Austin's Economy On the Up!

The Wall Street Journal reported yesterday [subs. required] that Austin's economy has again picked up, bringing with it a flood of real estate developers and investors:
The rebound comes after the Texas capital lost about 31,000 jobs from the end of 2000 through the close of 2003, according to the Bureau of Labor Statistics, as high-powered tech employers such as Dell Inc. slashed payrolls and some smaller Internet start-ups fizzled. The tech bust also left one downtown office building abandoned midconstruction and put the local housing market on the sidelines during the residential boom.
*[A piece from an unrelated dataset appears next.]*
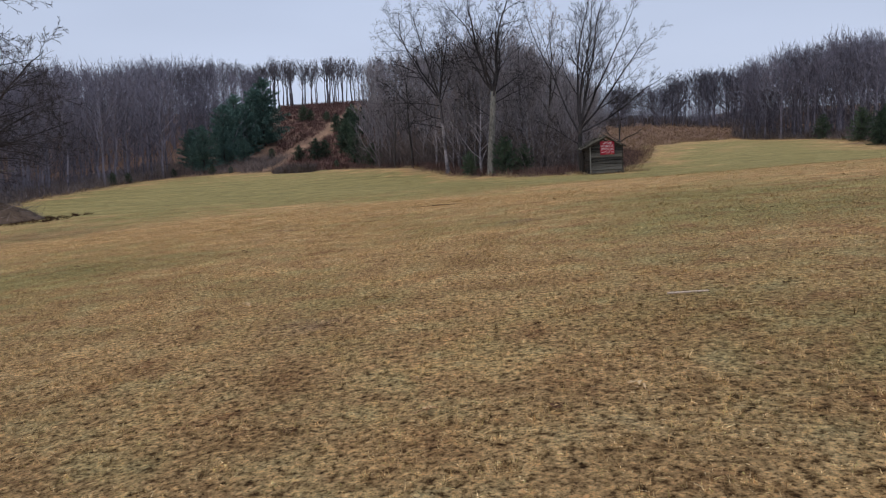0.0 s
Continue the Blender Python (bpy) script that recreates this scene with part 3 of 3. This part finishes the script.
# ---- evergreens ----
def conifer_mesh(seed, height, width, low, rows, layered):
    """Trunk, boughs in rings, and sprays of needles along each bough."""
    r = np.random.RandomState(seed)
    stem = [(Vector((0, 0, -0.2)), Vector((0, 0, height * 0.5)), height * 0.017, height * 0.011),
            (Vector((0, 0, height * 0.5)), Vector((0, 0, height)), height * 0.011, 0.01)]
    boughs, tri = [], []
    for i in range(rows):
        f = (i + 0.5) / rows
        z = height * (low + (1 - low) * f)
        reach = width * 0.58 * (1 - f) ** 0.62 * min(1.0, 0.62 + 1.3 * f) * r.uniform(0.7, 1.15) + 0.12
        n = 7 if f < 0.75 else 5
        for j in range(n):
            a = 6.283 * (j + r.uniform(-0.3, 0.3)) / n + i * 1.1
            ln = reach * r.uniform(0.6, 1.15)
            rise = r.uniform(-0.1, 0.28) + 0.5 * f
            d = np.array((math.cos(a), math.sin(a), rise))
            o = np.array((0, 0, z + r.uniform(-0.3, 0.3)))
            boughs.append((Vector(o), Vector(o + d * ln), 0.018 + 0.004 * ln, 0.008))
            m = max(4, int(ln * layered))
            for s in range(m):
                g = (s + r.uniform(0.2, 1)) / m
                c = o + d * ln * (0.15 + 0.85 * g) + r.normal(0, 0.07, 3) * ln * 0.4
                for k in range(6):
                    q = d * 0.5 + r.normal(0, 0.6, 3) + np.array((0, 0, 0.12))
                    q = q / np.linalg.norm(q) * r.uniform(0.3, 0.62) * (0.55 + 0.06 * height * 0.5)
                    w = np.cross(q, r.normal(size=3))
                    w = w / np.linalg.norm(w) * 0.17 * np.linalg.norm(q)
                    tri.append((c - q * 0.3 + w, c - q * 0.3 - w, c + q))
    tri = np.array(tri).reshape(-1, 3)
    return stem, boughs, (tri, np.arange(len(tri)).reshape(-1, 3))


def conifer(seed, height, width, low, rows, mat, name, label, layered=5.0):
    stem, boughs, needles = conifer_mesh(seed, height, width, low, rows, layered)
    thing = new(name)
    V, F = tubes(stem, 7)
    part("trunk", mesh_from("trunk", V, F, M_BARK), thing)
    V, F = tubes(boughs, 3)
    crown = part("crown", mesh_from("crown", *needles, mat, False), thing)
    part("boughs_frame", mesh_from("boughs_frame", V, F, M_BARK), crown)
    return tagged(thing, label, "conifer")


pine = conifer(5, 16, 13.0, 0.02, 27, M_NEEDLE, "pine_tree", "dark green pine on the wooded slope", 6.3)
stand(pine, -45.4, 165, 0, 0.97)
group_pines = ((-50.6, 160, 0.8), (-50.4, 152, 0.72), (-48.6, 134.8, 0.56), (-46.6, 156, 0.66), (-44.6, 147, 0.32), (-53.4, 141, 0.5), (-48.4, 168, 0.8), (-47.4, 143, 0.5))
for i, (x, y, s) in enumerate(group_pines):
    stand(copy_thing(pine, Matrix()), x, y, 67 * i, s)
tagged(pine, "", "", "pines on the slope")
cedar = conifer(9, 4.4, 4.0, 0.0, 15, M_CEDAR, "cedar_tree", "bushy dark green cedar growing among the brush", 5.0)
stand(cedar, -32.2, 143.5, 0, 0.72)
cedars = ((-28.6, 143, 0.98), (-27.0, 144.5, 0.85), (-42.5, 193, 0.95), (-35.8, 191.5, 0.62), (-40.6, 193.4, 0.7), (-30.4, 176.5, 0.95), (-28.0, 186, 1.1), (-27.2, 181, 1.15), (-26.6, 172, 1.2),
          (-24.7, 157, 1.35), (-23.6, 151, 1.2), (-25.6, 164, 1.4), (-21.0, 146, 1.15), (-19.6, 139, 1.2), (-18.2, 132, 1.0), (-16.4, 128, 0.85), (-22.6, 168, 1.5), (-39.4, 149.4, 0.5), (-14.2, 122, 0.9),
          (6.6, 80.0, 0.9), (2.6, 82.0, 0.6), (8.8, 81.4, 0.7), (62.6, 111.5, 1.1), (57.0, 96.3, 0.95), (59.0, 98.5, 1.15), (71.0, 140.5, 1.0),
          (-21.2, 126.0, 0.36), (-54.4, 116, 0.4), (-52.0, 128.6, 0.36), (-45.4, 130.4, 0.42), (-42.0, 130.6, 0.3), (-55.0, 112, 0.45))
for i, (x, y, s) in enumerate(cedars):
    stand(copy_thing(cedar, Matrix()), x, y, 51 * i, s)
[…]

Nearly all sectors of the real-estate market are enjoying the upswing, although the median home price of $167,100 in the third quarter was still about 23% below the national median, according to the National Association of Realtors. Apartment and warehouse vacancies also declined, though a slew of new developments sent retail economic vacancies soaring even as rents rose. Investors also are betting that demand for office space will follow the job growth. Sales of office buildings have surged with about $714 million in properties trading hands this year through October, up from last year ...
Several of our largest tech companies, which anchor the job market as fully one-tenths of our working population are engineers, have been steadily adding open-job requests at an average rate of roughly 1.9% - a clip higher than the national average of 1.6%. Another factor cited by the WSJ is our increasing status as a music meccas, the two factors causing our population to expand enormously as of the latest U.S. Census findings:
The region's cachet as both a hip alternative-music spot and tech-savvy employment center also has drawn new residents. Between 1990 and 2003, Austin's metro population soared to about 1.4 million, according to the U.S. Census."There's been kind of a real strong sense this year that we're back," said Saralee Tiede, a spokeswoman for the Greater Austin Chamber of Commerce.
Hear that, Austin? We're hip, we're tech-savvy, and we're back! Not that any of you needed the WSJ to tell you that.
*Thanks to Kate for sending the article our way! Image has nothing to do with post whatsoever.